Before the project can get underway, school district officials have to ask their engineer to try to scale back the project so new bids for construction could come in lower than the ones received.

Two bids are in, one for $1.2 million and the other for $1.5 million, which are higher than expected.

Accordingly, the Board rejected the bids from Hirsch & Company on Shelter Island and Terry Contracting Corporation in Riverhead.

The high bids further contradict the idea that independent systems are a cheaper approach, Mr. Finora said. The cost of the unified system proposed by Pio Lombardo of Lombardo Associates has been estimated at $3.1 million. That was based on a project that would include the school. Whether it would be lower without school participation hasn’t been estimated.  

“We’ve got to do something,” Board of Education President Margaret Colligan said, while acknowledging it might not be a decision sealed forever.

The hope of Board members is they eventually could link up to a Center system to treat emerging contaminants if they should find they can’t retrofit the I/A systems for that purpose.

School District officials said, despite the aged septic systems in place, they are still meeting state requirements that make school water potable. But it’s time to act, the Board unanimously agreed.

If the Board is unable to bring down bids for the work, there was talk about reaching out to the town’s Water Quality Improvement Advisory Board (WQI) to seek financial assistance.

Chairman James Eklund of WQI told the Board of Education that, while he encourages I/A systems for residential use, he supports the central project for the school and other Center buildings.

If the WQI recommends a grant to the school, it remains to be seen if the Town Board approves it, given its full-out push for the unified project.

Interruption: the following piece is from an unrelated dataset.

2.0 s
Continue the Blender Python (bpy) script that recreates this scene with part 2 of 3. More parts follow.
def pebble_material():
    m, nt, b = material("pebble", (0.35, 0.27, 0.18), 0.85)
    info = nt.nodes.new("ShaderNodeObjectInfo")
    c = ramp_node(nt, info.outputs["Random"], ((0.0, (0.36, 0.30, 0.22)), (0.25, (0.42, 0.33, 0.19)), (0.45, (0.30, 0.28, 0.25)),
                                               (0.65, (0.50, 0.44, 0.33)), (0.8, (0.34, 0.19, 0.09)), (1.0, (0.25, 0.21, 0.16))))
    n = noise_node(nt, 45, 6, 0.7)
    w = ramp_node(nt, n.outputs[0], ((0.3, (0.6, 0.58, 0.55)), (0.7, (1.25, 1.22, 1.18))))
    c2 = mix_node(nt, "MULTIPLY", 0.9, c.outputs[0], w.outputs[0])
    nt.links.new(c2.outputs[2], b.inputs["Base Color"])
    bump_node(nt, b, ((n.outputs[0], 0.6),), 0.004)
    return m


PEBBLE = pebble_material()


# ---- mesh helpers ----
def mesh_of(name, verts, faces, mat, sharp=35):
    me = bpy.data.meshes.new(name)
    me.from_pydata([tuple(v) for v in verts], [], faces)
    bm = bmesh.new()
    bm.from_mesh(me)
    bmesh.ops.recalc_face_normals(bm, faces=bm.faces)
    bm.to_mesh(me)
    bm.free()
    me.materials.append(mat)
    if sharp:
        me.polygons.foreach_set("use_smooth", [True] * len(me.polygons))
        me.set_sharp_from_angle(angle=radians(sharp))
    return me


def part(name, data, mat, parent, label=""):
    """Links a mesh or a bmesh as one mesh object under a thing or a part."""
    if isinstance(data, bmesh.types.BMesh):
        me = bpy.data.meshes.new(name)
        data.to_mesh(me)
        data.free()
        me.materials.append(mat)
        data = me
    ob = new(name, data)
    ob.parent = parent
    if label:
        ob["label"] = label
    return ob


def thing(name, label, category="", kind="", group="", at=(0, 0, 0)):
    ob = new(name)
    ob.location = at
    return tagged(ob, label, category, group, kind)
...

At the April 19 Board of Education special meeting, Councilwoman BJ Ianfolla appealed to the Board of Education to reconsider its decision. School Superintendent Brian Doelger, Ed.D., and Board of Education members said they have delayed several times, hoping the unified project would move forward faster, but that hasn’t happened.

Mr. Doelger added that he’s been told Menantic Creek, which already has issues with its water quality, would not be negatively affected by I/A systems because “leaching fields” would be used to deal with runoff water.

Resident Bob Kohn warned that lawsuits could be brought against the Town Board if it persisted in moving forward with the unified system project.